For decades, The Walt Disney Company avoided anything political. But recently, the company dove head first into not only American politics but international ones as well.
Last year, Disney made the controversial decision to dive into Irish politics by turning the Patrick Radden Keefe bestseller Say Nothing: A True Story of Murder and Memory in Northern Ireland into an FX miniseries. The book/miniseries details the abduction and murder of widowed mother-of-ten Jean McConville.
The Irish Republican Army believed that McConville was passing IRA secrets to the British Army. Her body was secretly buried, and decades later, the IRA admitted to the killing.
In the series on Disney+, the production company had Marian Price murder, Jean McConville. However, despite the IRA taking responsibility for the murder and Price being a member of the IRA at the time, she has denied any involvement in McConville’s murder.
In an attempt to clear her name, Price has initiated legal proceedings against The Walt Disney Company.

Lawyers who represent Price said:
It is difficult to envisage a more egregious allegation than the one to which has been levelled against our client. Such allegations published on an international scale are not only unjustified, but they are odious insofar as they seek to cause our client immeasurable harm in exchange for greater streaming success. Our client has now been forced to initiate legal proceedings to hold Disney to account for their actions.
Marian Price and her sister, Dolours, joined the Irish Republican Army in 1971. In 1973, the pair participated in a car bombing outside the Old Baily Courthouse in Central London.
Marian was sentenced to two life sentences for her role in the bombing. She was released in 1980 after a prolonged hunger strike led to anorexia nervosa.
Dolours and Marian Price were alleged to have taken part in the abduction and murder of Jean McConville on December 1, 1972. McConville’s husband, Arthur, was a former British soldier who died of cancer earlier that year.
The IRA warned McConville to stop passing secrets to the British Army, but the IRA believed she continued to do so. On December 1, 1972, four women broke into McConville’s home and abducted her in front of her 10 children.
She was shot once in the back of the head on the outskirts of town. In a 2018 interview, Dolours Price admitted she took part in the murder. However, her sister never admitted involvement.

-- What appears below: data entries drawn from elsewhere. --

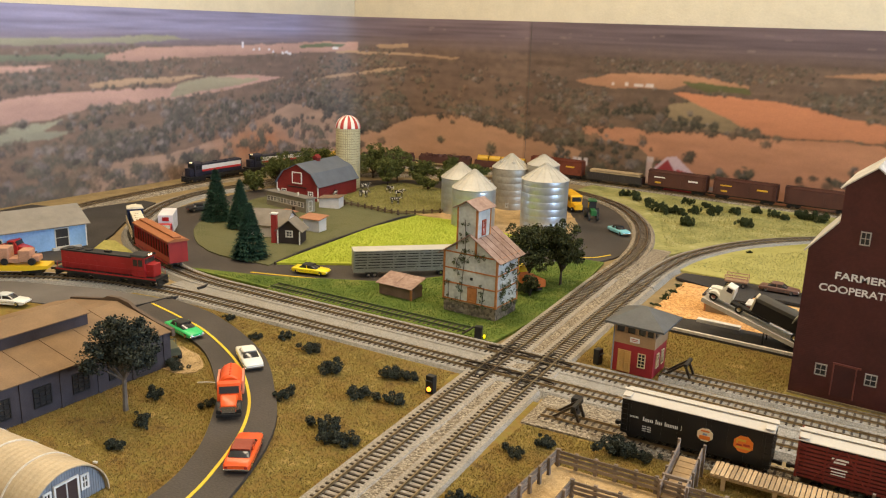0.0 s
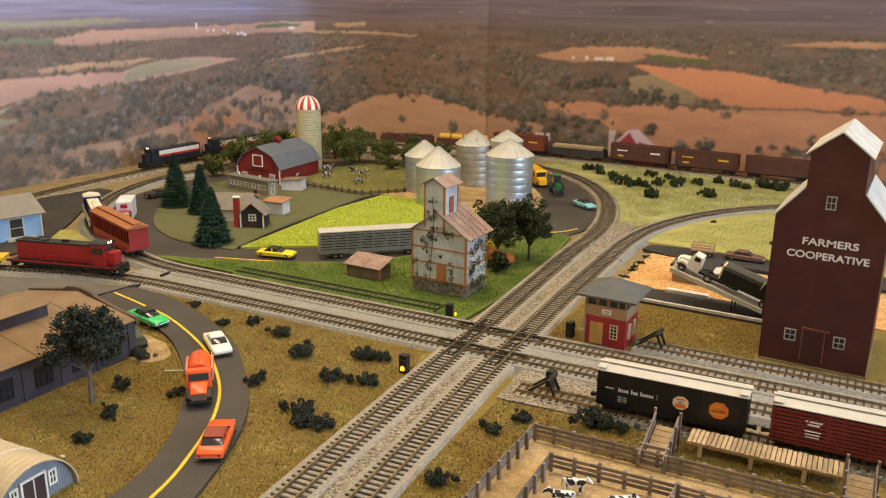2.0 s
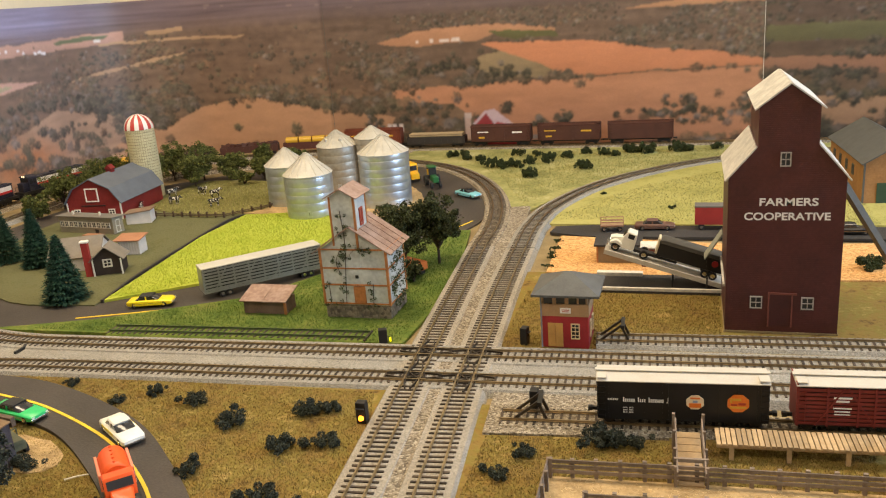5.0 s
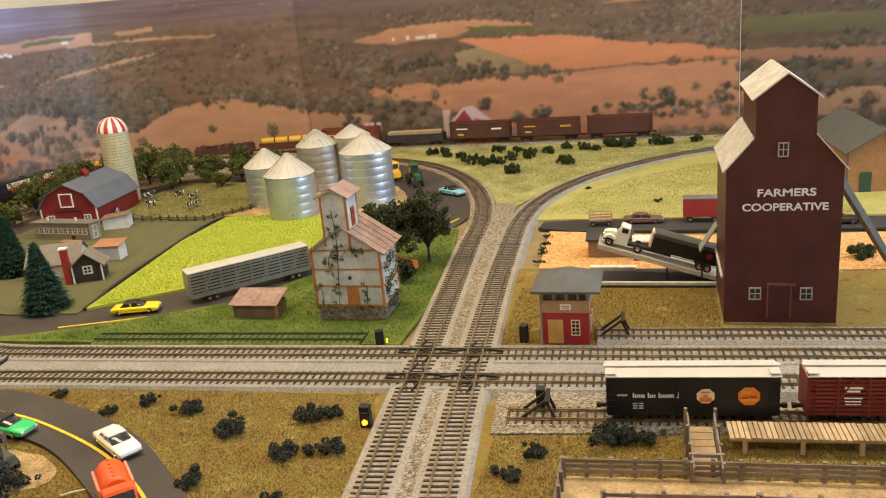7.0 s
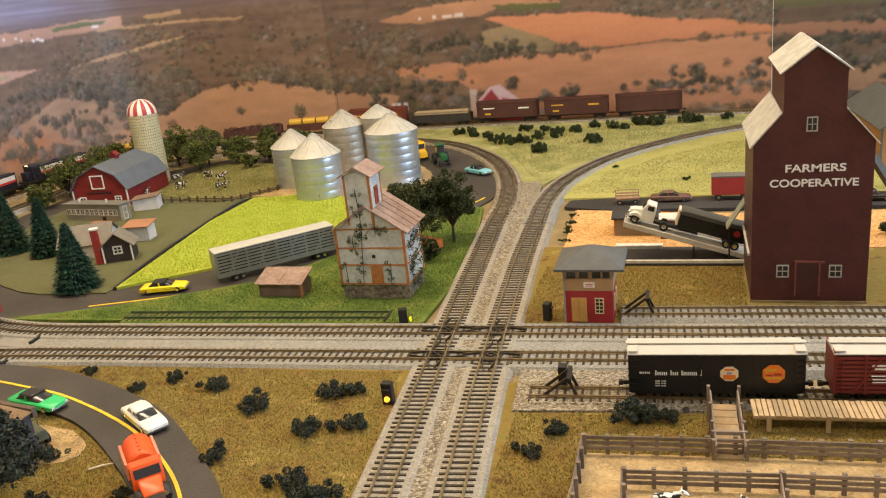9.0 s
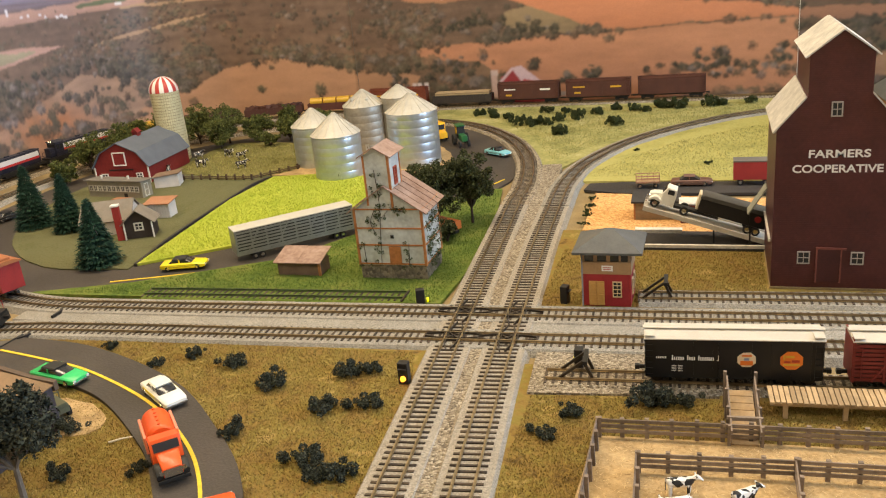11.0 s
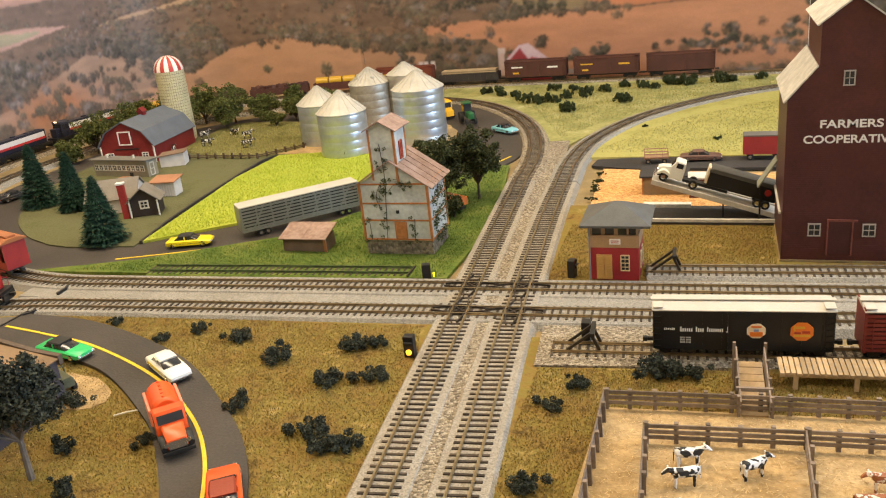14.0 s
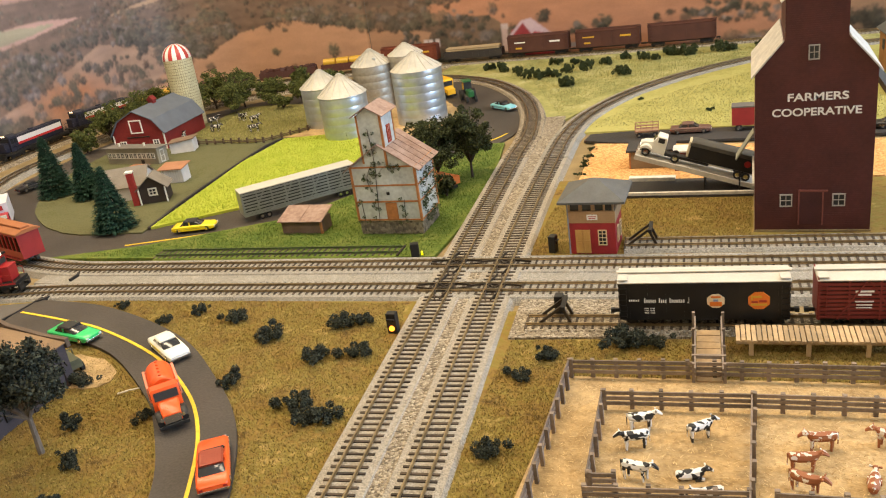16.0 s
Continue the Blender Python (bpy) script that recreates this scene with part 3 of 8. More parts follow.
# ---------------------------------------------------------------- ground covers
GZ = -0.006
sheet("lawn_front", [(-.56, -.03), (-.3, -.02), (.01, -.005), (.03, -.06), (.05, -.3), (.06, -.54), (-.3, -.55), (-.75, -.55), (-1.0, -.54), (-1.0, -.3), (-.62, -.14)], GZ - 0.0005, M["dry_grass"], "dry golden-brown turf beside the crossing", "grass", smooth=False)
sheet("lawn_stock", [(.06, -.03), (.08, -.3), (.1, -.54), (.9, -.54), (.9, -.03)], GZ - 0.0007, M["dry_grass"], "dry golden-brown turf round the stock pens", "grass", smooth=False)
sheet("lawn_green", [(-.62, .083), (-.04, .098), (-.03, .3), (-.075, .56), (-.12, .555), (-.2, .4), (-.3, .23), (-.48, .13)], GZ + 0.0006, M["green_grass"], "lush green turf beside the old grain house", "grass", smooth=False)
sheet("road_loop", [(-.5, .115), (-.62, .09), (-.76, .12), (-.93, .25), (-1.0, .45), (-.98, .75), (-.8, 1.0), (-.5, 1.1), (-.25, 1.04), (-.1, .83), (-.075, .6), (-.2, .38), (-.33, .17)], GZ - 0.0008, M["asphalt"], "dark worn asphalt ring road round the farm", "road", rough=0.001)
sheet("lawn_farm", [(-.52, .175), (-.66, .175), (-.8, .26), (-.9, .42), (-.92, .65), (-.78, .86), (-.58, .88), (-.5, .76), (-.5, .66), (-.56, .6)], GZ + 0.0012, M["lawn"], "flat olive farmyard lawn", "grass", rough=0.001)
sheet("crop_field", [(-.515, .19), (-.4, .275), (-.3, .4), (-.24, .5), (-.2, .6), (-.36, .64), (-.45, .66), (-.54, .645), (-.548, .5)], GZ + 0.003, M["crop"], "bright yellow-green crop field", "field", smooth=False)
sheet("bin_pad", [(-.56, .66), (-.45, .645), (-.24, .6), (-.215, .68), (-.225, .78), (-.3, .9), (-.38, .95), (-.53, .85)], GZ + 0.002, M["straw"], "straw-strewn bare ground under the grain bins", "ground", rough=0.002)
sheet("lawn_pasture", [(-.8, .7), (-.62, .63), (-.52, .7), (-.5, .84), (-.6, .92), (-.8, .93)], GZ + 0.0024, M["pasture"], "olive pasture behind the red barn", "grass", rough=0.002)
sheet("meadow", [(.03, .6), (.05, .7), (.1, .82), (.2, .96), (.33, 1.08), (.55, 1.15), (.9, 1.1), (1.2, 1.1), (1.2, .6), (.5, .6)], GZ, M["meadow"], "pale yellow meadow inside the curve", "field", smooth=False)
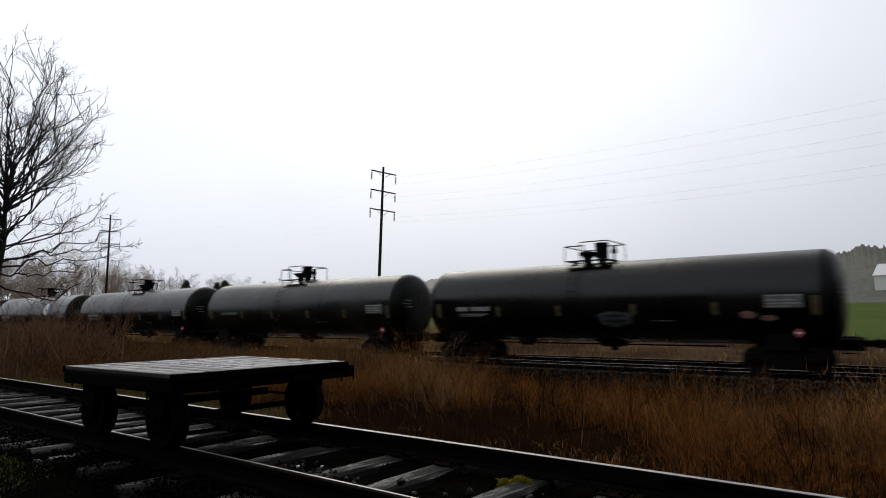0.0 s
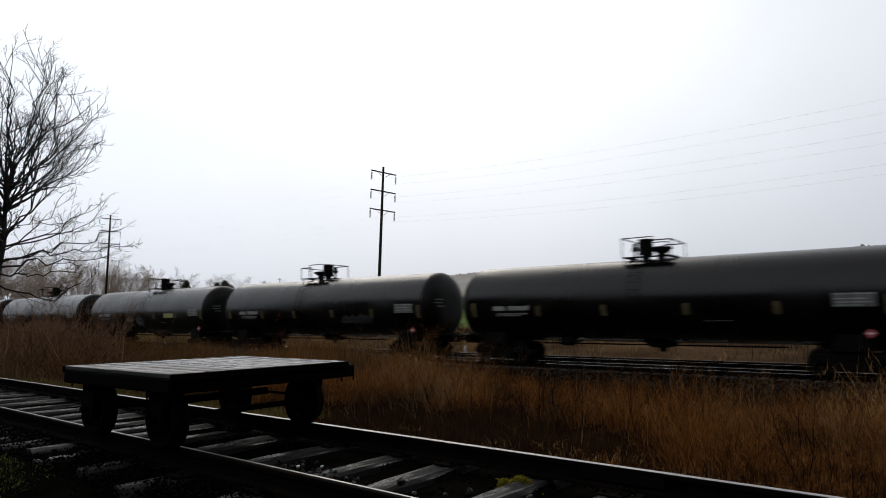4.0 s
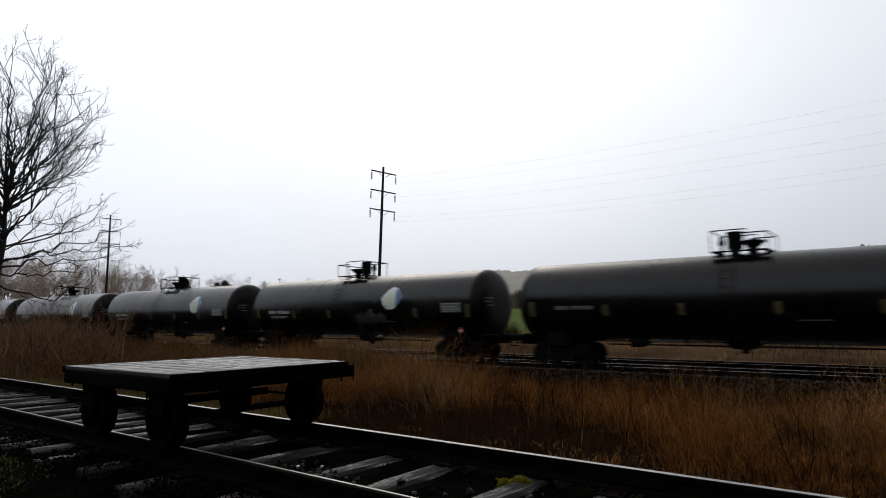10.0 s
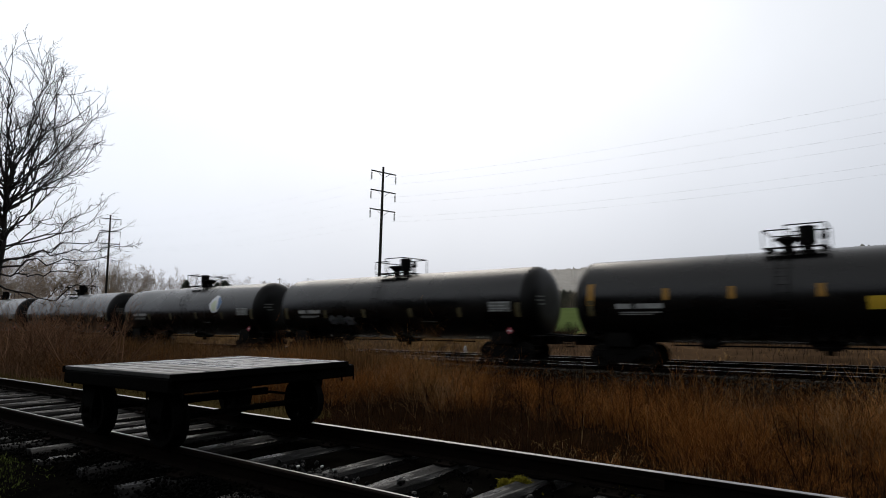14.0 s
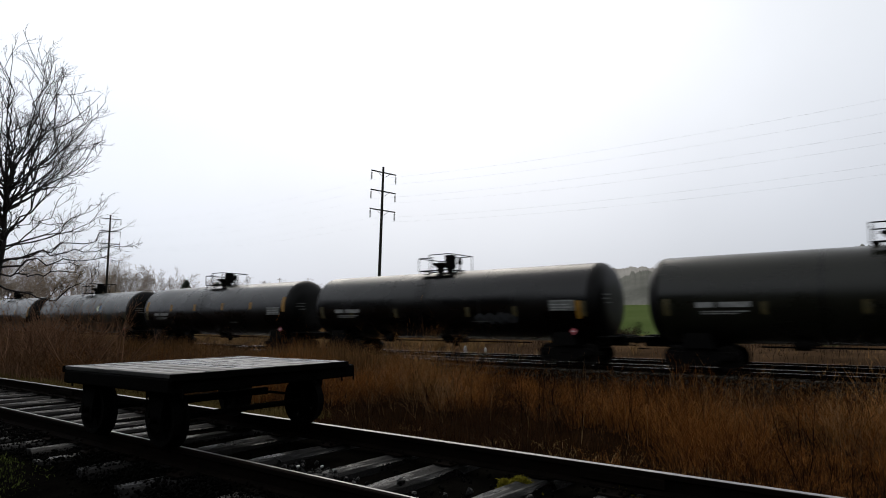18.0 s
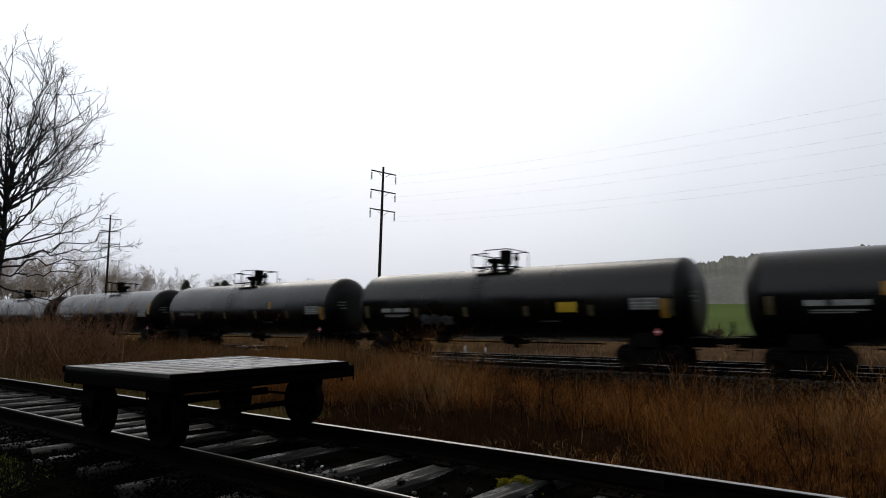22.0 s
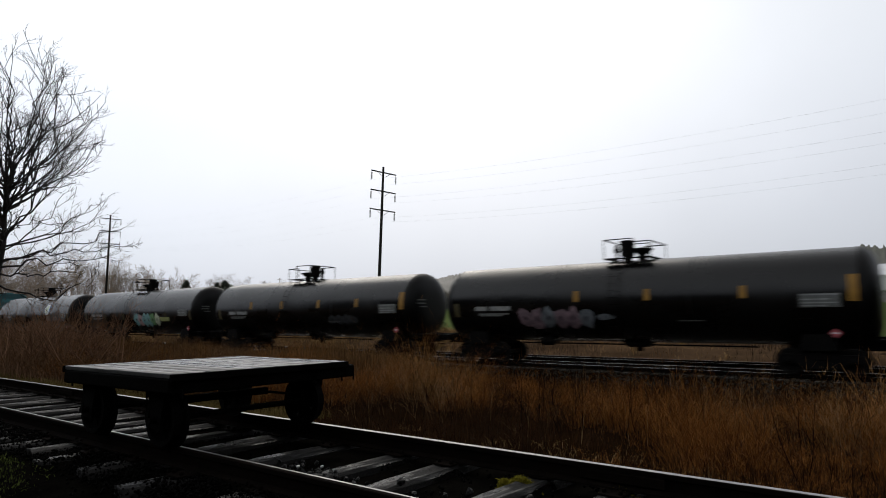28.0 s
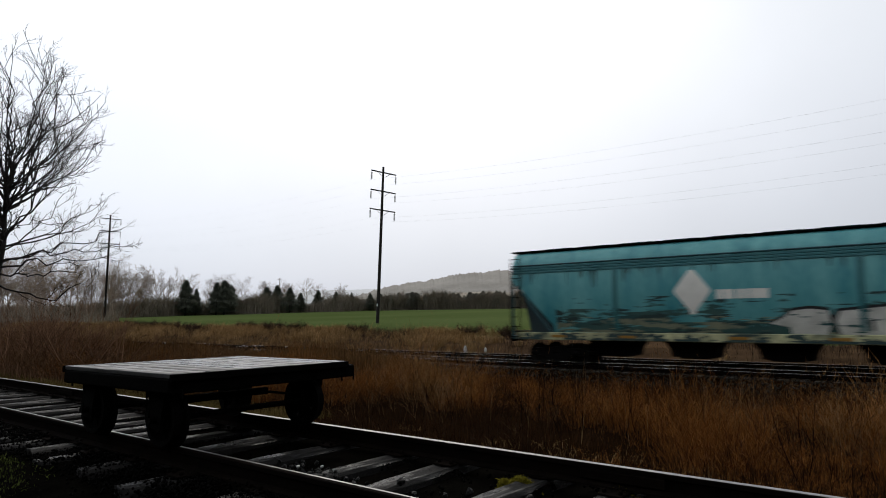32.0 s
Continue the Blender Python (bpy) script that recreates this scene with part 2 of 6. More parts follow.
M_BRUSH = mat("brown_brush_stems", (0.030, 0.020, 0.015), (0.075, 0.050, 0.036), 0.8, 0.95, 0, 0, 8, "island", 0.5, spec=0.0)
M_GOLD = mat("golden_dead_grass", (0.235, 0.145, 0.062), (0.42, 0.28, 0.132), 0.35, 0.95, 0, 0, 4, "island", 0.5, spec=0.0)
M_BROWNBUNCH = mat("brown_bunch_grass", (0.060, 0.033, 0.017), (0.125, 0.072, 0.038), 0.6, 0.95, 0, 0, 5, "island", 0.55, spec=0.0)
# needles at the field's edge, mixed paler to stand for haze
M_NEEDLE = mat("haze_paled_needles", (0.125, 0.140, 0.112), (0.215, 0.230, 0.185), 0.6, 0.95, 0, 0, 6, "island", 0.5, spec=0.0)
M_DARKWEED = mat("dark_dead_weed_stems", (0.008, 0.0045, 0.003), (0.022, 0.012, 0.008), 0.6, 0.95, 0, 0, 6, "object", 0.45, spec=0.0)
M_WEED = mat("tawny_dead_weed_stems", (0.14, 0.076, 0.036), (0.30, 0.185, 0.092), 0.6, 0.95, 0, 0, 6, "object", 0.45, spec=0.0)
# the farther conifers: needle colour lightened once more for haze
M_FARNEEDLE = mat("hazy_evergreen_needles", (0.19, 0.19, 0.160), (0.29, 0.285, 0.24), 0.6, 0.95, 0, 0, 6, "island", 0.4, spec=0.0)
M_LANE = mat("pale_gravel_lane", (0.34, 0.33, 0.28), (0.46, 0.45, 0.39), 0.5, 0.9, 0, 0.2, 8, spec=0.0)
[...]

Jean McConville’s son, Michael, said of the portrayal of his mother’s death:
The portrayal of the execution and secret burial of my mother is horrendous and if you have lived through it, you will never understand just how cruel it is. It was another telling of my mother’s story and I and my family have to endure. I have not watched it nor do I intend on watching it.
Disney did not respond to Reuter’s request for comment on Price’s legal action.